Eine Ursache sieht Glücksforscher Esch darin, dass Heranwachsende immer mehr Schwierigkeiten hätten, sich auf etwas zu freuen: "Denken wir an die globalen Krisen, denken wir an die planetare Krise, denken wir an Kriege, denken wir aber auch an den Verlust von Werten, auch die Bedrohung von Demokratie, auch die Bedrohung der persönlichen Sicherheit, dann der Anteil der sozialen Medien." Dadurch werde die Welt insgesamt zunehmend als feindselig erlebt, so Esch. Das mindere das Empfinden von Glück.
Social Media als Treiber des Unglücks
Der ständige Vergleich mit anderen in den sozialen Medien führe dazu, dass sich Jugendliche häufig als mangelhaft erleben würden. Sie sähen eher ihre Defizite und entwickeln Ängste vor dem echten Leben. Ihre Schwelle, im realen Leben mit Menschen in eine Beziehung zu treten, steige immer mehr an, so Esch. "Wir sehen, dass Menschen immer mehr Schwierigkeiten haben, zum Beispiel zum Arzt zu gehen, weil sie alles oder vieles ins Virtuelle verlagern."
Junge Frauen besonders unglücklich
Junge Frauen im Alter zwischen 18 und 25 fallen durch besonders große Unglücklichkeitsbefunde aus. Die britischen Studienautoren vermuten als Ursache, dass sich gerade Mädchen und junge Frauen von den Inhalten der sozialen Medien in Bezug auf ihre Körper stark verunsichern lassen.
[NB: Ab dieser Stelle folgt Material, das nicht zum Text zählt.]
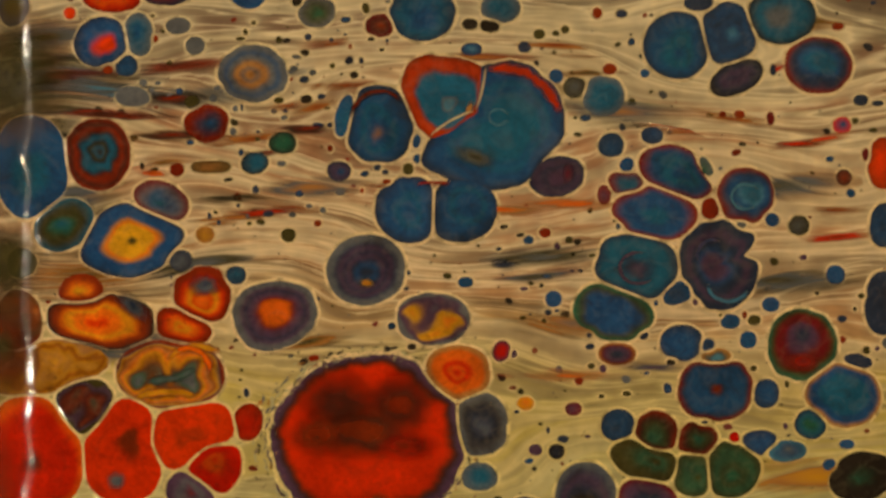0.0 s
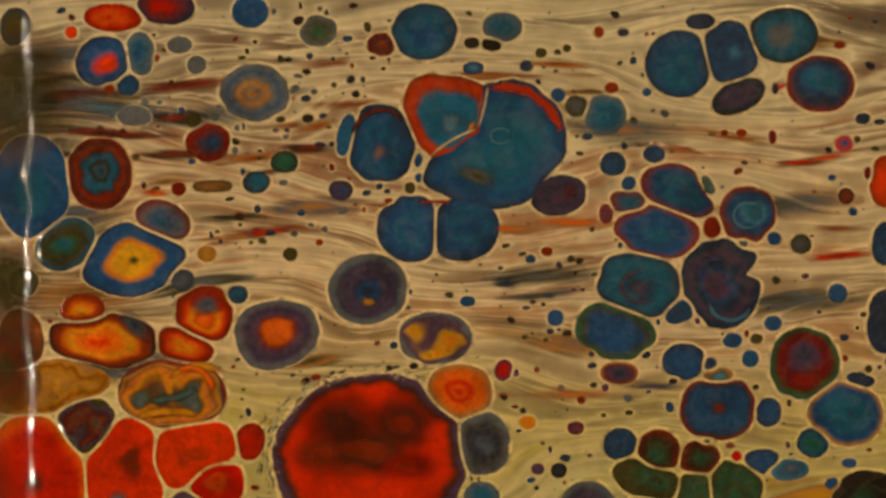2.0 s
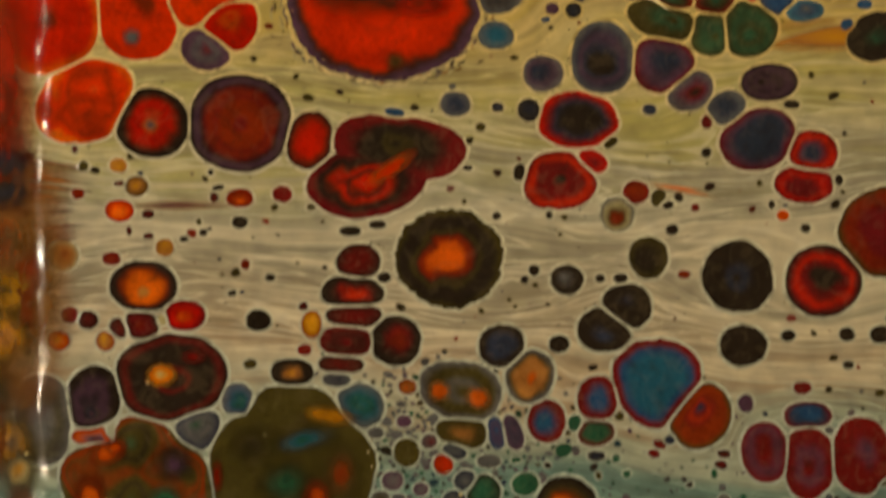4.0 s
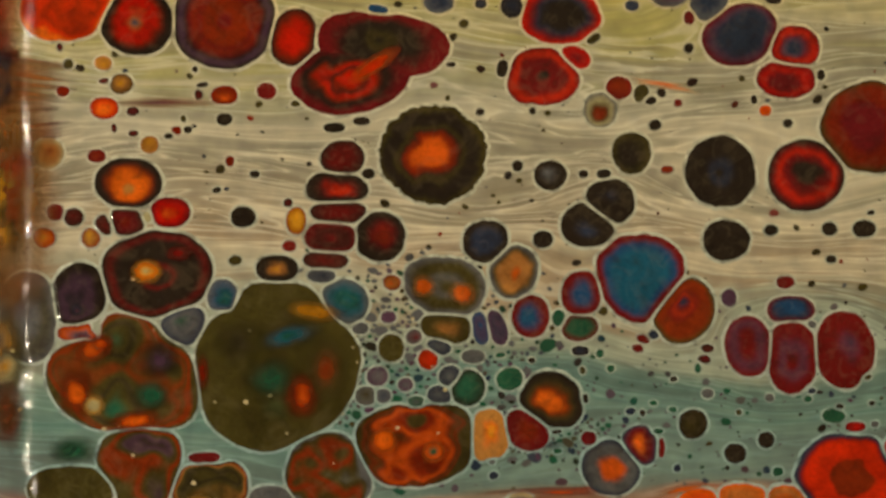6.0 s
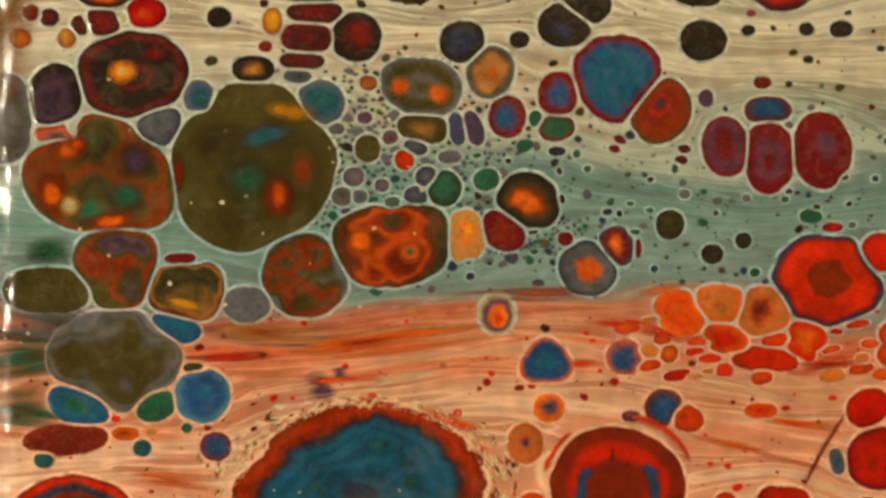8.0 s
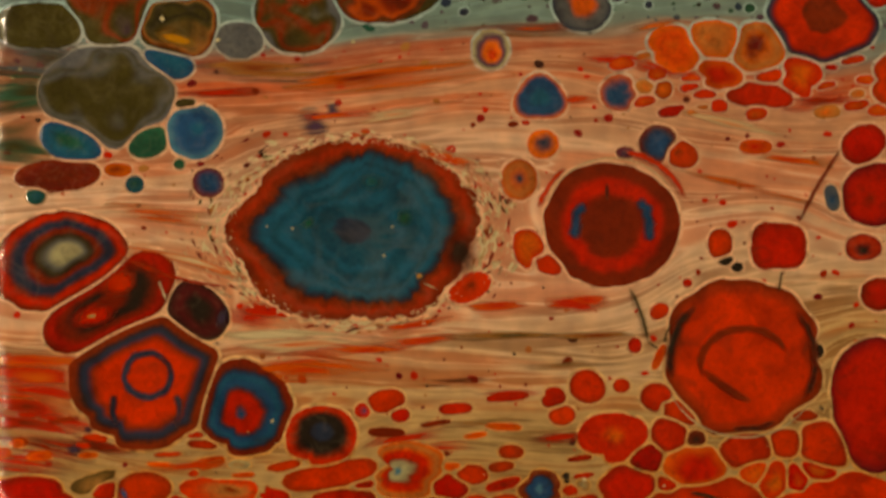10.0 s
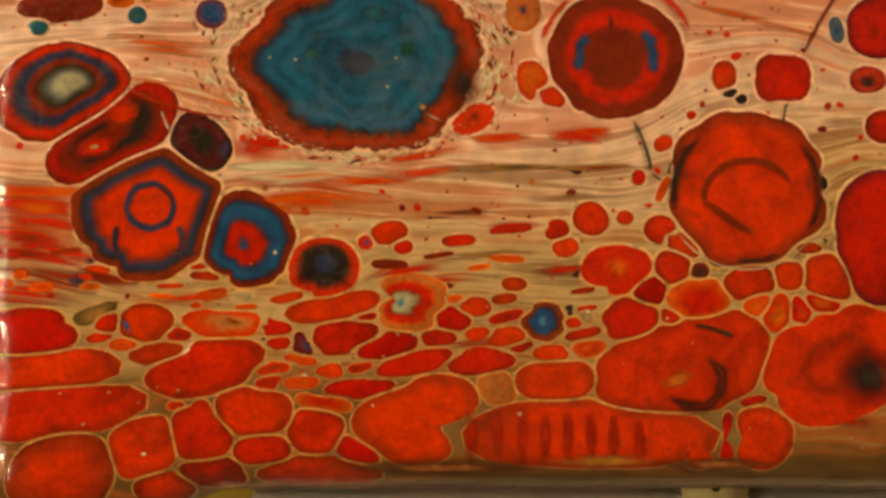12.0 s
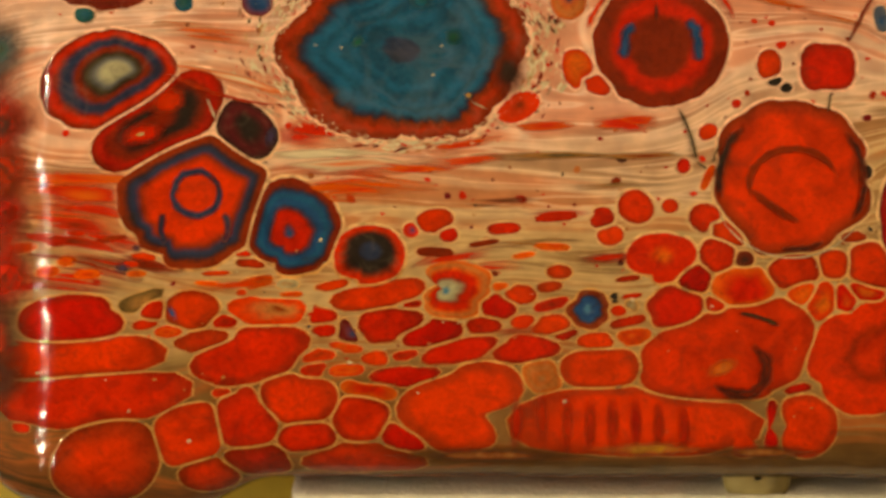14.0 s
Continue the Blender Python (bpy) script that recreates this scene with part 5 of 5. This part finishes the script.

Jugend hat keinen "Glückspuffer"
Die britischen Studienautoren sehen diese Entwicklung auch in US-amerikanische Daten der nationalen Gesundheitsbehörde CDC. Sie stellen dort einen rasanten Anstieg der Verzweiflung vor dem 25. Lebensjahr fest. Das liege auch daran, dass Jugendliche und junge Erwachsene noch keinen Glückspuffer aufbauen konnten, erklärt Esch. Das Zutrauen und gute Gefühl für die Welt sei bei Jugendlichen heute schon im Vorhinein weniger vorhanden.
Phänomen weltweit vertreten
Das Muster der unglücklichen Heranwachsenden und jungen Erwachsenen ist weltweit zu erkennen. Die Daten aus den USA decken sich mit den Daten aus Großbritannien, so die Forschenden. Ähnliche Muster haben sie auch in Australien, Neuseeland und Kanada gefunden. Und in einer großangelegten Datensammlung von 2020 bis 2023 hat sich gezeigt, dass das Unglück in den 34 untersuchten Ländern ebenfalls gerade in der Jugend am höchsten ist.